= Aim =
Set down, word for word, only the lines from the start of the records through the line bearing "11, 0.3, 5)"; include no pictures.

Records from a dataset
>>>>>
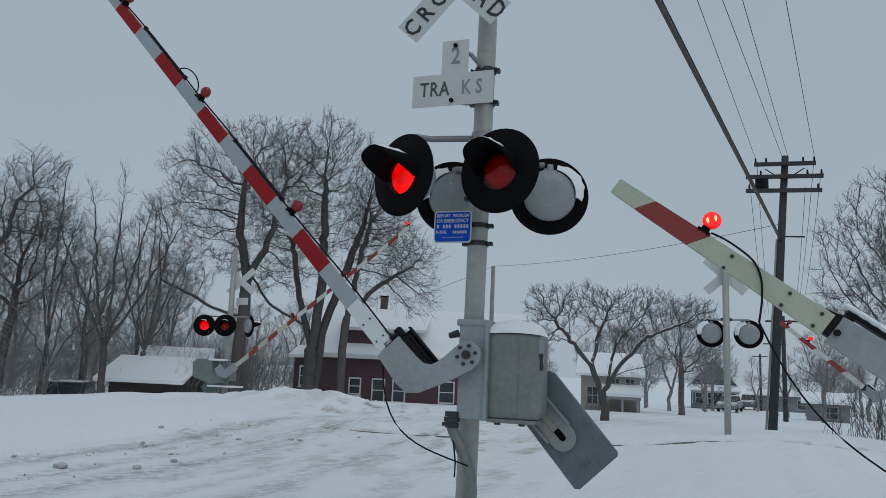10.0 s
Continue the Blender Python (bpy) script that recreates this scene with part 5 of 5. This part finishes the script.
thicket("frosted_weeds", "snow-dusted dead weeds along the snow bank", [(-3.7 - 6.0 * (k + rngb.random()) / 22, 13.4 + rngb.gauss(0, 0.3)) for k in range(22)], 0.40, WEED, 0.0045, 26, 9, 0.50, 5, 0.2)
thicket("frosted_weeds", "taller clump of snow-dusted dead weeds", [(-5.2 + rngb.gauss(0, 0.12), 13.5 + rngb.gauss(0, 0.1)) for k in range(4)] + [(-4.25 + rngb.gauss(0, 0.18), 13.5 + rngb.gauss(0, 0.1)) for k in range(5)], 0.52, WEED, 0.0045, 14, 19, 0.42, 7, 0.14)
thicket("roadside_brush", "bare brush beside the street", [(20.6 + rngb.gauss(0, 1.0), 4.9 + rngb.gauss(0, 0.5)) for _ in range(26)], 1.6, TWIG, 0.008, 9, 10, 0.25, 4)
thicket("house_shrubs", "bare shrubs before the house", [(17.4 + rngb.gauss(0, 1.6), 29.4 + rngb.gauss(0, 1.0)) for _ in range(5)], 0.7, TWIG_FAR, 0.007, 9, 11, 0.3, 5)

thicket("house_shrubs", "tangle of bare shrubs beside the house porch", [(16.2 + rngb.gauss(0, 0.75), 29.8 + rngb.gauss(0, 0.7)) for _ in range(26)], 2.3, TWIG_FAR, 0.008, 9, 21, 0.25, 5)
# haze over these young trees is also painted in by the pale twigs
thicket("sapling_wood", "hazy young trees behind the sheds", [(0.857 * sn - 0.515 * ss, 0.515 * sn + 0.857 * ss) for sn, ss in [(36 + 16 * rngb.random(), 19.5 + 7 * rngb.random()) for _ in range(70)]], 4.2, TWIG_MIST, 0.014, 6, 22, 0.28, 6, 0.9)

# a long broken limb with snow on it, resting against the trees
bm = bm_new()
lp = [(4.5, 28.9, 1.05), (4.1, 29.0, 0.98), (3.7, 29.1, 0.80), (3.1, 29.2, 0.72), (2.5, 29.4, 0.45), (1.9, 29.5, 0.38), (1.3, 29.7, 0.12), (0.9, 29.8, -0.05)]
add_tube(bm, [(x, y, gz(x, y) + z) for x, y, z in lp], lambda u: 0.042 - 0.022 * u, 7)
add_tube(bm, [(3.5, 29.1, gz(3.5, 29.1) + 1.05), (3.9, 29.0, gz(3.9, 29.0) + 0.6), (4.1, 29.0, gz(4.1, 29.0) - 0.1)], 0.03, 6)
limb = part("fallen_limb", bm, material("snowy_bark", (0.09, 0.08, 0.075), 0.9, vary=0.25, scale=3, snow=0.75), None, "", True)
tagged(limb, "broken limb with snow along its top", "branch")


# ---- maroon house ----
BRICK = material("maroon_siding", (0.095, 0.052, 0.060), 0.8, vary=0.15, scale=2.5, tint=(0.075, 0.043, 0.050), bump=0.2, bump_scale=18)
TRIMW = material("white_trim", (0.66, 0.67, 0.66), 0.6, vary=0.05, scale=3)
# greyer trim for windows and porches of the farther houses
FARTRIM = material("grey_trim", (0.36, 0.37, 0.37), 0.7, vary=0.08, scale=3)
PANE = material("dark_window_pane", (0.035, 0.045, 0.055), 0.08, vary=0.15, scale=1.5)
ROOFSNOW = material("roof_snow", (0.84, 0.86, 0.88), 0.8, vary=0.03, scale=0.8, bump=0.15, bump_scale=4)
GREYSIDING = material("grey_siding", (0.21, 0.22, 0.23), 0.8, vary=0.12, scale=2)
TANSIDING = material("tan_siding", (0.33, 0.31, 0.27), 0.8, vary=0.1, scale=2)
DARKWOOD = material("dark_shed_boards", (0.06, 0.048, 0.045), 0.85, vary=0.2, scale=3)


def window(parent, x, z, w, h, y, name="window", mullions=1, trim=None):
    """A window in a wall that faces -y."""
    bm = bm_new()
    for sx in (-1, 1):
        add_box(bm, (0.07, 0.06, h + 0.14), (x + sx * (w / 2 + 0.035), y - 0.03, z), 0.008)
    for sz in (-1, 1):
        add_box(bm, (w, 0.06, 0.07), (x, y - 0.03, z + sz * (h / 2 + 0.035)), 0.008)
    add_box(bm, (w + 0.24, 0.12, 0.05), (x, y - 0.05, z - h / 2 - 0.12), 0.008)
    fr = part(name, bm, trim or TRIMW, parent, "pale-framed window")
    bm = bm_new()
    add_box(bm, (w, 0.02, h), (x, y - 0.012, z))
    part("pane", bm, PANE, fr, "dark glass")
    bm = bm_new()
    add_box(bm, (w, 0.03, 0.045), (x, y - 0.03, z), 0.004)
    if mullions > 1:
        add_box(bm, (0.045, 0.03, h), (x, y - 0.03, z), 0.004)
    part("glazing_bar", bm, trim or TRIMW, fr)


def slab(bm, pts, th):
    """A sloping slab: four corners of its underside, thickened upwards."""
    lo = [bm.verts.new(p) for p in pts]
    hi = [bm.verts.new((p[0], p[1], p[2] + th)) for p in pts]
    fs = [bm.faces.new(lo), bm.faces.new(hi)]
    for i in range(4):
        fs.append(bm.faces.new((lo[i], lo[(i + 1) % 4], hi[(i + 1) % 4], hi[i])))
    bmesh.ops.recalc_face_normals(bm, faces=fs)


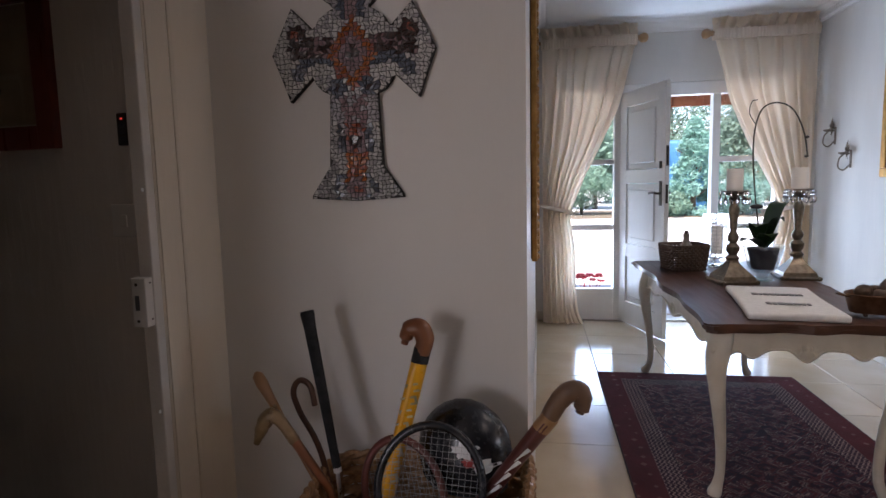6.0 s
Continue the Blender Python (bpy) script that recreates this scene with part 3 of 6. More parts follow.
def hall_table():
    t = thing("hall_table", 2.37, 4.605, 0.011, "cream painted cabriole leg table with dark shaped walnut top", "table")
    bm = bmesh.new()
    slab(bm, serpentine(0.425, 0.945), 0.722, 0.748, None, 0.007)
    part("tabletop", bm, DARKWOOD, t, "dark glossy walnut top with shaped edge")
    part("moulding", slab(bmesh.new(), serpentine(0.405, 0.925), 0.706, 0.722), DARKWOOD, t)

    def apron(length, m):
        bm = bmesh.new()
        n = 36
        top, bot = [], []
        for k in range(n + 1):
            s = -1 + 2 * k / n
            d = 0.085 + 0.022 * math.cos(2 * math.pi * s * 1.5) + 0.016 * (1 - abs(s)) + (0.05 * max(0, abs(s) - 0.8) / 0.2)
            d += 0.006 * math.cos(18 * s)
            top.append((s * length / 2, 0.706))
            bot.append((s * length / 2, 0.706 - d))
        outline = top + bot[::-1]
        a = [bm.verts.new((x, -0.011, z)) for x, z in outline]
        b = [bm.verts.new((x, 0.011, z)) for x, z in outline]
        N = len(outline)
        for k in range(n):
            bm.faces.new((a[k], a[k + 1], a[N - 2 - k], a[N - 1 - k]))
            bm.faces.new((b[k], b[N - 1 - k], b[N - 2 - k], b[k + 1]))
        for k in range(N):
            bm.faces.new((a[k], b[k], b[(k + 1) % N], a[(k + 1) % N]))
        # carved bead along the lower edge and a shell in the middle
        tube(bm, [(x, -0.012, z + 0.006) for x, z in bot], 0.005, 6)
        for k in range(7):
            an = math.pi * (k + 0.5) / 7
            ball(bm, 0.035 * math.cos(an), -0.012, 0.706 - 0.095 + 0.03 * math.sin(an), 0.008, 0.006, 0.016, 1)
        bmesh.ops.transform(bm, matrix=m, verts=bm.verts)
        part("apron", bm, CHALK, t)

    apron(0.60, pose(-0.02, -0.855, 0))
    apron(0.60, pose(-0.02, 0.735, 0, 0, 0, 180))
    apron(1.54, pose(0.30, -0.06, 0, 0, 0, 90))
    apron(1.54, pose(-0.34, -0.06, 0, 0, 0, -90))
    for sx, lx in ((-1, 0.33), (1, 0.285)):
        for sy, ly in ((-1, 0.845), (1, 0.725)):
            prof = [(0.0, 0.706, 0.045), (0.012, 0.66, 0.047), (0.03, 0.60, 0.045), (0.034, 0.53, 0.037), (0.02, 0.42, 0.029), (0.0, 0.30, 0.024), (-0.012, 0.18, 0.02), (-0.01, 0.09, 0.019), (0.006, 0.045, 0.022), (0.022, 0.02, 0.028), (0.026, 0.004, 0.024)]
            bm = bmesh.new()
            pts = smoothpath([(sx * (lx + o * 0.8), sy * (ly + o * 0.8), z) for o, z, r in prof], 4)
            rr = smoothpath([(r, 0, 0) for o, z, r in prof], 4)
            tube(bm, pts, [max(0.016, v.x) for v in rr], 12)
            # carved leaf on the knee
            for k in range(5):
                ball(bm, sx * (lx + 0.046), sy * (ly + 0.046), 0.63 - 0.03 * k, 0.014 - 0.0015 * k, 0.014 - 0.0015 * k, 0.02, 1)
            part("leg", bm, CHALK, t, "", True)


hall_table()
TZ = 0.761


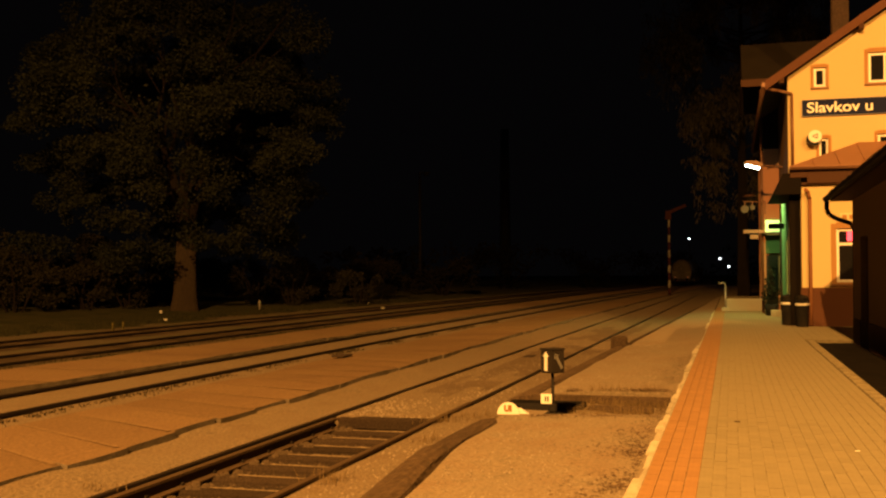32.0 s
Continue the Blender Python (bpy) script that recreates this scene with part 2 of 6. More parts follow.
def raw(name, verts, faces, mat, parent=None, label="", category="", kind="", group=""):
    me = bpy.data.meshes.new(name)
    me.from_pydata(verts, [], faces)
    me.materials.append(mat)
    ob = new(name, me)
    ob.parent = parent
    return tagged(ob, label, category, group, kind)


# ---------------------------------------------------------------- the lines of the tracks
TH0, K0, K1 = -0.0175, 0.000802, -7.05e-6


def heading(s):
    return TH0 + K0 * s + K1 * s * s / 2


def track(s, u=0.0):
    """The place u metres to the right of the main track's middle, s metres along it, and the heading."""
    x, y, n = -10.311, -0.180, 12
    for i in range(n):
        a = heading(s * (i + 0.5) / n)
        x, y = x + math.sin(a) * s / n, y + math.cos(a) * s / n
    a = heading(s)
    return x + u * math.cos(a), y - u * math.sin(a), a


def siding(s, u=0.0):
    """The same for the near siding."""
    a = 0.0095
    return -4.60 + s * a + u, s - u * a, a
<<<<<
= Finished exercise =
10.0 s
Continue the Blender Python (bpy) script that recreates this scene with part 5 of 5. This part finishes the script.
thicket("frosted_weeds", "snow-dusted dead weeds along the snow bank", [(-3.7 - 6.0 * (k + rngb.random()) / 22, 13.4 + rngb.gauss(0, 0.3)) for k in range(22)], 0.40, WEED, 0.0045, 26, 9, 0.50, 5, 0.2)
thicket("frosted_weeds", "taller clump of snow-dusted dead weeds", [(-5.2 + rngb.gauss(0, 0.12), 13.5 + rngb.gauss(0, 0.1)) for k in range(4)] + [(-4.25 + rngb.gauss(0, 0.18), 13.5 + rngb.gauss(0, 0.1)) for k in range(5)], 0.52, WEED, 0.0045, 14, 19, 0.42, 7, 0.14)
thicket("roadside_brush", "bare brush beside the street", [(20.6 + rngb.gauss(0, 1.0), 4.9 + rngb.gauss(0, 0.5)) for _ in range(26)], 1.6, TWIG, 0.008, 9, 10, 0.25, 4)
thicket("house_shrubs", "bare shrubs before the house", [(17.4 + rngb.gauss(0, 1.6), 29.4 + rngb.gauss(0, 1.0)) for _ in range(5)], 0.7, TWIG_FAR, 0.007, 9, 11, 0.3, 5)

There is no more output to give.